WRITTEN EXERCISE: From the line that has "Continue the Blender" down to the final line of the listing below, transcribe every line exactly, and only those.

INFORMATION PROVIDED:
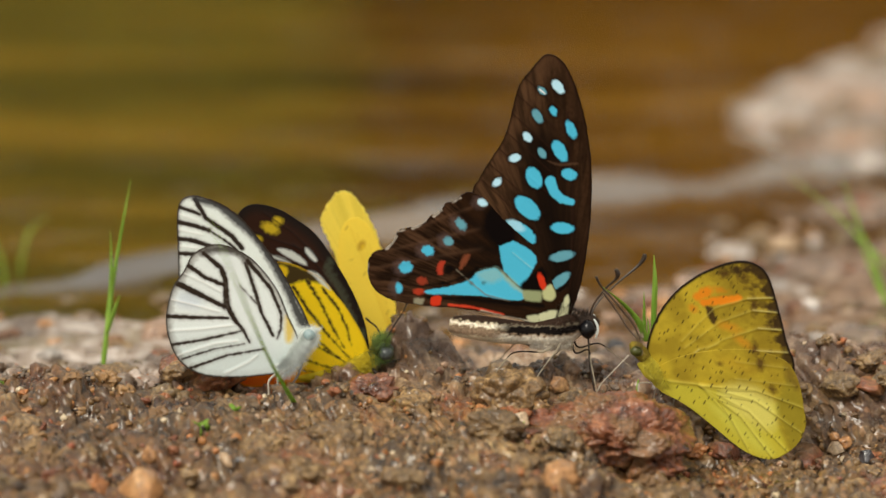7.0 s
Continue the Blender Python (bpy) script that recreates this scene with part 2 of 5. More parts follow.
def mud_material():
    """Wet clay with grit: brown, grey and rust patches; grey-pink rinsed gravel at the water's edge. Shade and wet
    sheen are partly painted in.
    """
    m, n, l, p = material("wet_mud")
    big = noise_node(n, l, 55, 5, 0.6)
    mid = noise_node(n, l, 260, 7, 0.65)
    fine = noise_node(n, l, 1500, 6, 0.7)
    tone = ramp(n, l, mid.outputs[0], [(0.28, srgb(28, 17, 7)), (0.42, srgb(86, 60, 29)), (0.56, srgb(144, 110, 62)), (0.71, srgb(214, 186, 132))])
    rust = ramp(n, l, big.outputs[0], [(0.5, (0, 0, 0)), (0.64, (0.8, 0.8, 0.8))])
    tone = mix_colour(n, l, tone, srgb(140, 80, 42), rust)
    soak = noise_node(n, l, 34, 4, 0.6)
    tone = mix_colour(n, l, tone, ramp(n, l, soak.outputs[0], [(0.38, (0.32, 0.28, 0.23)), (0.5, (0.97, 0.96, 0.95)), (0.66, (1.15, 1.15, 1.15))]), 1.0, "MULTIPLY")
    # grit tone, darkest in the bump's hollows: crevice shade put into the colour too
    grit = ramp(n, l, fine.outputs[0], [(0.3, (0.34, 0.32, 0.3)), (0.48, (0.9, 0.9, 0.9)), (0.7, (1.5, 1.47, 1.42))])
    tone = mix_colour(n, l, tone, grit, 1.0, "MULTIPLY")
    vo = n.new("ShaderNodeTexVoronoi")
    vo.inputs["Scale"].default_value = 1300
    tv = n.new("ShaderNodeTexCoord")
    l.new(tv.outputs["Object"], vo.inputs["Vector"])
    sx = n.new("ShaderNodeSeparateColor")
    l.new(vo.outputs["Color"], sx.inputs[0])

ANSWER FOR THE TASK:
Continue the Blender Python (bpy) script that recreates this scene with part 2 of 5. More parts follow.
def mud_material():
    """Wet clay with grit: brown, grey and rust patches; grey-pink rinsed gravel at the water's edge. Shade and wet
    sheen are partly painted in.
    """
    m, n, l, p = material("wet_mud")
    big = noise_node(n, l, 55, 5, 0.6)
    mid = noise_node(n, l, 260, 7, 0.65)
    fine = noise_node(n, l, 1500, 6, 0.7)
    tone = ramp(n, l, mid.outputs[0], [(0.28, srgb(28, 17, 7)), (0.42, srgb(86, 60, 29)), (0.56, srgb(144, 110, 62)), (0.71, srgb(214, 186, 132))])
    rust = ramp(n, l, big.outputs[0], [(0.5, (0, 0, 0)), (0.64, (0.8, 0.8, 0.8))])
    tone = mix_colour(n, l, tone, srgb(140, 80, 42), rust)
    soak = noise_node(n, l, 34, 4, 0.6)
    tone = mix_colour(n, l, tone, ramp(n, l, soak.outputs[0], [(0.38, (0.32, 0.28, 0.23)), (0.5, (0.97, 0.96, 0.95)), (0.66, (1.15, 1.15, 1.15))]), 1.0, "MULTIPLY")
    # grit tone, darkest in the bump's hollows: crevice shade put into the colour too
    grit = ramp(n, l, fine.outputs[0], [(0.3, (0.34, 0.32, 0.3)), (0.48, (0.9, 0.9, 0.9)), (0.7, (1.5, 1.47, 1.42))])
    tone = mix_colour(n, l, tone, grit, 1.0, "MULTIPLY")
    vo = n.new("ShaderNodeTexVoronoi")
    vo.inputs["Scale"].default_value = 1300
    tv = n.new("ShaderNodeTexCoord")
    l.new(tv.outputs["Object"], vo.inputs["Vector"])
    sx = n.new("ShaderNodeSeparateColor")
    l.new(vo.outputs["Color"], sx.inputs[0])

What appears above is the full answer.